The eviction of British diplomats from Tehran should remind us that norms governing state-behaviour are perilously fragile.
The UK has had run-ins with the Iran before – notably the spat over Rushdie’s Satanic Verses in 1989 – but the sacking of the British embassy on 29 November has dragged Anglo-Iranian relations to new depths. Officials in London reading the news trickling in from Tehran must surely have wondered whether the unfolding events were merely a prelude to a re-run of the 444 day crisis that crippled the Carter Administration and gave rise to a stand-off in US-Iranian relations that has lasted over 33 years. They might also have asked themselves whether the Iranians could ever, as one British official put it, ‘maintain normal civilised relations with the rest of the world’.
Saner counsels in the Iranian government have done their best to limit the damage. The ministry of foreign affairs has affirmed its commitment to the protection of foreign diplomats and offered a full investigation into the incident. The ministry’s website has also down-played the events, while Iranian diplomats returning from London were quietly whisked away from the airport, before a throng of jubilant well-wishers could welcome them home.
The events do, nevertheless, prompt us to reconsider the ‘inviolability’ of diplomats and their residencies. Are contemporary views of what is deemed ‘acceptable’ diplomatic behaviour, merely a reflection of essentially western values, and the product of a system that marginalizes dissonant voices and reinforces western political dominance? China has been attempting to chip away at various elements of this edifice for some time, though ‘diplomatic’ law has been left pretty much intact. ‘Weak’, post-colonial states have occasionally vented their frustration by expelling western diplomats and burning down their embassies, and as my colleague John Young has recently argued the practice continued well into the 1960s and 1970s.
Current diplomatic law on the position of embassies and diplomats is enshrined in the 1961 Vienna Convention on Diplomatic Relations (and its sister convention of 1963 governing ‘consular relations’). In both the preliminary drafting process and at the conference itself, discussion on diplomatic immunity and the duty to protect foreign consular and embassy buildings was distinctly muted. As Craig Baxter, the most recent commentator on the subject has noted, the absence of any serious debate points to a ‘deep-rooted understanding’ of the importance of these issues to the conduct of diplomatic relations. Special rights accorded to diplomats and their residencies can be found in the earliest legal codes in the western and eastern Christian traditions, and in those of the Moslem world and in the Far East.
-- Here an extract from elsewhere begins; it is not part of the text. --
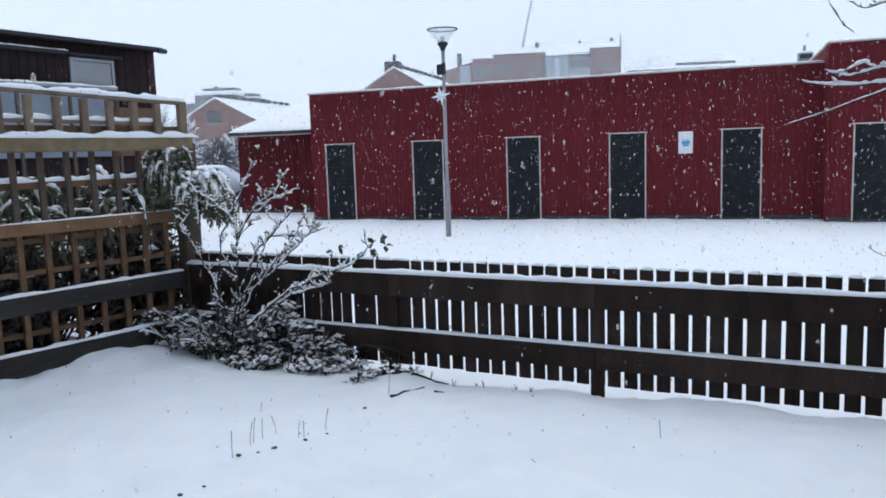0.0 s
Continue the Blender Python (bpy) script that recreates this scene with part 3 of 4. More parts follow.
# ---- parked car beside the low wing ----
def car():
    c = thing("parked_car", "silver estate car with snow on roof and bonnet", "car", pose(-12.3, 27.3, 0, 0, 0, 8))
    prof = [(-2.1, 0.35), (-2.12, 0.75), (-1.95, 0.98), (-1.7, 1.38), (0.55, 1.42), (1.15, 0.98), (2.0, 0.86), (2.15, 0.6), (2.12, 0.32)]
    bm = bmesh.new()
    va = [bm.verts.new((x, -0.85 if z < 1.1 else -0.68, z)) for x, z in prof]
    vb = [bm.verts.new((x, 0.85 if z < 1.1 else 0.68, z)) for x, z in prof]
    bm.faces.new(va)
    bm.faces.new(vb[::-1])
    for i in range(len(prof)):
        bm.faces.new((va[i], vb[i], vb[(i + 1) % len(prof)], va[(i + 1) % len(prof)]))
    bmesh.ops.recalc_face_normals(bm, faces=bm.faces)
    bmesh.ops.bevel(bm, geom=bm.edges[:], offset=0.05, segments=2, affect="EDGES")
    part("body", bm, CARPAINT, c, smooth=True)
    bm = bmesh.new()
    q = [bm.verts.new(v) for v in ((-1.6, -0.80, 1.0), (0.85, -0.80, 1.0), (0.5, -0.715, 1.34), (-1.5, -0.715, 1.34))]
    r = [bm.verts.new(v.co + Vector((0, 0.03, 0))) for v in q]
    bm.faces.new(q)
    bm.faces.new(r[::-1])
    for i in range(4):
        bm.faces.new((q[i], r[i], r[(i + 1) % 4], q[(i + 1) % 4]))
    part("side_window", bm, GLASS_DARK, c)
    part("roof_snow", snow_strip((-1.65, 0, 1.39), (0.5, 0, 1.41), 1.5, 0.11, 0.12, 0.12), SNOW, c, smooth=True)
    part("bonnet_snow", snow_strip((1.15, 0, 0.96), (2.05, 0, 0.84), 1.5, 0.08, 0.12, 0.15), SNOW, c, smooth=True)
    for x in (-1.35, 1.35):
        for y in (-0.80, 0.80):
            w = part("wheel", spin([(0.12, -0.09), (0.30, -0.09), (0.32, -0.05), (0.32, 0.05), (0.30, 0.09), (0.12, 0.09)], 20), DARK_METAL, c, smooth=True)
            w.matrix_local = pose(x, y, 0.30, 90, 0, 0)


car()


# ---- vegetation ----
def through4(a, b, c, d, n):
    """A smooth curve through four places."""
    a, b, c, d = Vector(a), Vector(b), Vector(c), Vector(d)
    out = []
    for i in range(n + 1):
        t = 3 * i / n
        out.append(a * (-(t - 1) * (t - 2) * (t - 3) / 6) + b * (t * (t - 2) * (t - 3) / 2) + c * (-t * (t - 1) * (t - 3) / 2) + d * (t * (t - 1) * (t - 2) / 6))
    return out


def wobble(pts, amount, rng):
    seed = Vector((rng.uniform(0, 90), 0, 0))
    return [p + amount * noise.noise_vector(p * 9 + seed) if 0 < i else p for i, p in enumerate(pts)]


def snow_on(bm, pts, radii, rng, cover=0.75, fat=1.0):
    """Snow lying on the upper side of a twig, in lengths with breaks."""
    run, rad = [], []
    seed = Vector((rng.uniform(0, 50), 3, 0))

    def flush():
        if len(run) > 1:
            rad[0] *= 0.4
            rad[-1] *= 0.4
            tube(bm, run, rad, 8, True, 0.8)
    for i, p in enumerate(pts):
        d = (pts[min(i + 1, len(pts) - 1)] - pts[max(i - 1, 0)]).normalized()
        k = noise.noise(p * 14 + seed) * 0.5 + 0.5
        if k < cover and abs(d.z) < 0.95:
            r = (radii[i] * 0.85 + 0.0020 * fat) * (0.75 + 0.6 * k) * (1 - 0.55 * d.z * d.z)
            r *= max(0.35, 1 + (1.15 if fat > 1.5 else 0.6) * noise.noise(p * 46 + seed))
            run.append(p + Vector((0, 0, radii[i] * 0.9 + r * 0.5)))
            rad.append(r)
        else:
            flush()
            run, rad = [], []
    flush()


def twigs(bark, snow, pts, radii, rng, every, length, rise, fat, level=1, thin=0.002):
    """Short side shoots along a limb, with snow on them."""
    n = len(pts)
    i = rng.randint(1, every)
    while i < n - 1:
        d = (pts[i + 1] - pts[i]).normalized()
        side = Vector((rng.uniform(-1, 1), rng.uniform(-1, 1), rng.uniform(-0.5, 1) * rise))
        g = (d * (rng.uniform(0.2, 0.9) if fat > 1.5 else rng.uniform(0.35, 1.7)) + side).normalized()
        L = length * rng.choice((0.15, 0.25, 0.4, 0.6, 0.8, 1.2)) * (1 - 0.55 * i / n)
        m = 9 if fat > 1.5 else 5
        q = [pts[i] + g * L * k / m + Vector((0, 0, 0.35 * rise * L * (k / m) ** 2)) for k in range(m + 1)]
        q = wobble(q, L * 0.16, rng)
        r = [max(radii[i] * 0.55 * (1 - 0.6 * k / m), thin) for k in range(m + 1)]
        r[-1] *= 1.4
        tube(bark, q, r, 5)
        snow_on(snow, q, r, rng, 0.6 if fat > 1.5 else 0.45, fat)
        if level > 0:
            twigs(bark, snow, q, r, rng, 3, length * 0.45, rise, fat, level - 1, thin)
        i += rng.randint(max(1, every - 2), every + 2)


def spurs(bark, snow, pts, radii, rng, chance):
    """Short knobbly spurs with swollen buds along a twig."""
    for i in range(1, len(pts) - 1):
        if rng.random() > chance:
            continue
        d = (pts[i + 1] - pts[i]).normalized()
        g = (d * rng.uniform(0.1, 1.0) + Vector((rng.uniform(-0.5, 0.5), rng.uniform(-0.5, 0.5), rng.uniform(-0.6, 1.2)))).normalized()
        L = rng.choice((0.004, 0.006, 0.008, 0.010, 0.014, 0.02))
        r = max(0.0018, radii[i] * 0.4)
        g = (g + Vector((0, 0, 0.2))).normalized()
        q = [pts[i], pts[i] + g * L * 0.6 + d * 0.003, pts[i] + g * L * 0.85 + d * 0.004, pts[i] + g * L * 1.15 + d * 0.006]
        tube(bark, q, [r, r * 0.9, r * 1.5, r * 0.5], 5)
        if rng.random() < 0.45:
            snow_on(snow, q[1:], [r, r, r], rng, 1.0, 1.0)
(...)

The right to protect embassies is not absolute: a Belgian suggestion at the 1961 conference, that receiving states be required to take ‘all steps’ (rather than ‘all reasonable steps’) to protect diplomatic representatives was withdrawn – ironically at the request of the UK delegation – on the grounds that it would impose an impossible task on the host government. But, despite the frequent abuse of diplomats and their embassies, no state has ever seriously challenged the basic principles of international law in this area. It would be odd indeed therefore had the Iranian foreign ministry done anything other than distance itself from the episode.
If members of Iran’s “student basij militia” hope that in looting the embassy they might overthrow current diplomatic norms, they will find little support in the historical record. Revolutionaries no less zealous than the youth wing of the Iranian Revolutionary Guard, have found it extremely difficult to overturn diplomatic practice. The two foremost assaults – by Revolutionary France in the 1790s and the Soviet Union after 1917 – made little headway. Naturally, both regimes viewed the privileged world of diplomacy as a bastion of aristocratic and nationalist privilege and set their sights on its violent overthrow. Though foreign diplomats were routinely roughed up and occasionally killed at the hands of French mobs and Russian assassins, the two regimes soon discovered that they had much to lose in abandoning diplomatic practice. More ‘revolutionary’ diplomats ended up on their death-beds than those of the old order. Lenin felt it necessary to hot-foot it to the German embassy to apologise for the murder of the German ambassador in July 1918. My own research has shown that even Hitler’s feared Gestapo – who thought nothing of murdering Allied prisoners of war – were unable to convince their colleagues to countenance the assassination of British diplomats in neutral countries.
In the end, revolutionary states of all hues have come to recognize that the maintenance of meaningful dialogue between peoples ultimately depends on the collective adherence to certain agreed norms. They just need time to be reminded of the fact. One should, of course, hesitate in taking the lessons of history too much to heart, and recommend that the Cabinet ‘engineer’ an impromptu storming of the Iranian embassy in London. But there is little doubt that a dose of reciprocity has, in the past, got the point across.